Assim, tendo presente uma perspetiva essencialmente publicista, entendo que deve
existir responsabilidade financeira sempre que a gestão de dinheiros públicos afete ou
não prossiga a realização do interesse público. Naturalmente que esse conceito de
interesse público deve ser densificado por princípios e normas consoante o que se
pretende definir e regular.
Neste sentido, a responsabilidade financeira (RF) deve abranger todos os
comportamentos contrários à prossecução do(s) referido(s) interesse(s) público(s),
primordialmente os atos de má utilização de dinheiros públicos (despesas públicas
supérfluas ou não indispensáveis), os atos mais gravosos que afetam a estabilidade
financeira do Estado ou a sustentabilidade dos seus subsectores.
Perante uma noção abrangente de RF, resulta natural que muitas poderão ser as
situações potencialmente abrangidas. A título meramente exemplificativo de despesas
supérfluas, refira-se a pavimentação desnecessária de uma estrada, a aquisição de
computadores de última geração quando os existentes ainda asseguram cabalmente as
tarefas para que estão destinados, o agravamento significativo do endividamento ou,
inclusive, a criação de benefícios fiscais (despesa fiscal) sem ser assegurada a sua
neutralidade orçamental (exigência legal). Todos os exemplos apresentados não
observam princípios ou contrariam normas orçamentais.

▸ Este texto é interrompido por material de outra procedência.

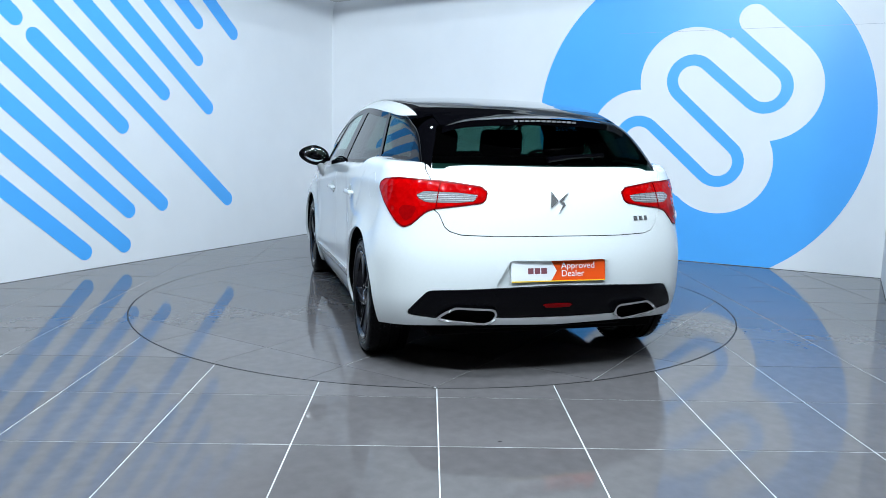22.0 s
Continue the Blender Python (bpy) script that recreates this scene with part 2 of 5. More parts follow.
def poly_dist(p, outline):
    """Signed distance from points p (n, 2) to a closed outline: negative inside."""
    o = np.array(outline, float)
    a, b = o, np.roll(o, -1, 0)
    best = np.full(len(p), 1e9)
    inside = np.zeros(len(p), bool)
    for (x0, y0), (x1, y1) in zip(a, b):
        ex, ey = x1 - x0, y1 - y0
        wx, wy = p[:, 0] - x0, p[:, 1] - y0
        t = np.clip((wx * ex + wy * ey) / max(ex * ex + ey * ey, 1e-12), 0, 1)
        best = np.minimum(best, (wx - t * ex) ** 2 + (wy - t * ey) ** 2)
        if y0 != y1:
            cross = ((y0 > p[:, 1]) != (y1 > p[:, 1])) & (p[:, 0] < (x1 - x0) * (p[:, 1] - y0) / (y1 - y0) + x0)
            inside ^= cross
    return np.sqrt(best) * np.where(inside, -1, 1)


def line_dist(p, pts):
    """Distance from points p (n, 2) to an open line through pts."""
    o = np.array(pts, float)
    best = np.full(len(p), 1e9)
    for (x0, y0), (x1, y1) in zip(o, o[1:]):
        ex, ey = x1 - x0, y1 - y0
        wx, wy = p[:, 0] - x0, p[:, 1] - y0
        t = np.clip((wx * ex + wy * ey) / max(ex * ex + ey * ey, 1e-12), 0, 1)
        best = np.minimum(best, (wx - t * ex) ** 2 + (wy - t * ey) ** 2)
    return np.sqrt(best)


def rounded(outline, n=5, r=0.35):
    """Rounds the corners of a closed outline."""
    o = [Vector(p) for p in outline]
    out = []
    for i, p in enumerate(o):
        a, b = p.lerp(o[i - 1], r), p.lerp(o[(i + 1) % len(o)], r)
        for j in range(n + 1):
            t = j / n
            out.append(tuple(a * (1 - t) ** 2 + p * 2 * t * (1 - t) + b * t * t))
    return out


def grid_skin(us, vs, place, normal):
    """A skin over a grid: place(U, V) gives points (n, 3)."""
    U, V = np.meshgrid(us, vs, indexing="ij")
    v = place(U.ravel(), V.ravel())
    n = normal(v) if callable(normal) else np.tile(np.array(normal, float), (len(v), 1))
    nu, nv = len(us), len(vs)
    i = (np.arange(nu - 1)[:, None] * nv + np.arange(nv - 1)[None]).ravel()
    t = np.concatenate([np.stack([i, i + nv, i + nv + 1], 1), np.stack([i, i + nv + 1, i + 1], 1)])
    return Skin(v, n, t)


# ---- the booth ----
def wall_slab(name, start, along, inward, length, height=3.45, thick=0.14):
    bm = bmesh.new()
    a, n = Vector((*along, 0)), Vector((*inward, 0))
    m = Matrix((( *a, 0), (*(-n), 0), (0, 0, 1, 0), (0, 0, 0, 1))).transposed()
    m = Matrix.Translation((*start, 0)) @ m
    box((length, thick, height), (length / 2, thick / 2, height / 2 - 0.02), bm=bm)
    bm.transform(m)
    ob = part(name, bm, M_WALL, None, smooth=False)
    return tagged(ob, kind="structure")


IN_L = Vector((-DIR_L.y, DIR_L.x))
IN_R = Vector((DIR_R.y, -DIR_R.x))
END_R = CORNER + DIR_R * 6.345
tagged(wall_slab("wall_west", CORNER - DIR_L * 0.14, DIR_L, IN_L, 6.1), "white painted wall with blue diagonal stripes", "wall")
tagged(wall_slab("wall_north", CORNER, DIR_R, IN_R, 6.485), "white painted wall with a large blue disc emblem", "wall")
tagged(wall_slab("wall_east", END_R, DIR_L, -IN_L, 3.4), "plain white painted side wall", "wall")
HALL = [(-7.2, -13.2), (7.6, -13.2), (7.6, 6.2), (-7.2, 6.2)]
HALL_Z = 6.2
for tag_name, (p, q) in zip(("wall_hall_south", "wall_hall_east", "wall_hall_north", "wall_hall_west"), zip(HALL, HALL[1:] + HALL[:1])):
    p, q = Vector(p), Vector(q)
    d = (q - p).normalized()
    ob = wall_slab(tag_name, p, d, Vector((-d.y, d.x)), (q - p).length, HALL_Z)
    ob.data.materials[0] = M_HALL
    tagged(ob, "dark grey clad hall wall", "wall")

def ceiling_at(x, y):
    """Height of the canopy's underside, which rises gently away from the corner."""
    q = Vector((x, y)) - CORNER
    return CEILING_Z + 0.030 * max(q.dot(DIR_L), 0) + 0.040 * max(q.dot(DIR_R), 0)


# an assumed narrow canopy along both walls, open in the middle, sized to shade the wall tops
CANOPY = 0.70
bm = bmesh.new()
inner = CORNER + IN_L * CANOPY + IN_R * CANOPY
flank = [CORNER, CORNER + DIR_L * 5.95, CORNER + DIR_L * 5.95 + IN_L * CANOPY, inner, CORNER + DIR_R * 6.34 + IN_R * CANOPY, CORNER + DIR_R * 6.34]
low = [bm.verts.new((q.x, q.y, ceiling_at(q.x, q.y))) for q in flank]
high = [bm.verts.new((q.x, q.y, ceiling_at(q.x, q.y) + 0.12)) for q in flank]
for ring4 in ((0, 1, 2, 3), (0, 3, 4, 5)):
    bm.faces.new([low[i] for i in ring4])
    bm.faces.new([high[i] for i in reversed(ring4)])
for i in range(6):
    j = (i + 1) % 6
    bm.faces.new((low[i], high[i], high[j], low[j]))
tagged(part("ceiling", bm, M_CEIL, None, smooth=False), "plain pale grey canopy ceiling along the walls", "ceiling", kind="structure")
bm = bmesh.new()
box((15.2, 20.0, 0.12), (0.2, -3.5, HALL_Z + 0.06), bm=bm)
tagged(part("ceiling_hall", bm, M_HALL, None, smooth=False), "dark grey hall roof", "ceiling", kind="structure")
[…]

Nos exemplos apresentados, a prática ilícita verifica-se sempre que não resulte
demonstrada a prossecução do interesse público, subsumido em princípios e normas,
designadamente, os princípios orçamentais e sempre que não seja demonstrada a
indispensabilidade da despesa. Deste modo, ultrapassa-se a necessidade da estatuição
detalhada de comportamentos para efeitos de responsabilidade financeira.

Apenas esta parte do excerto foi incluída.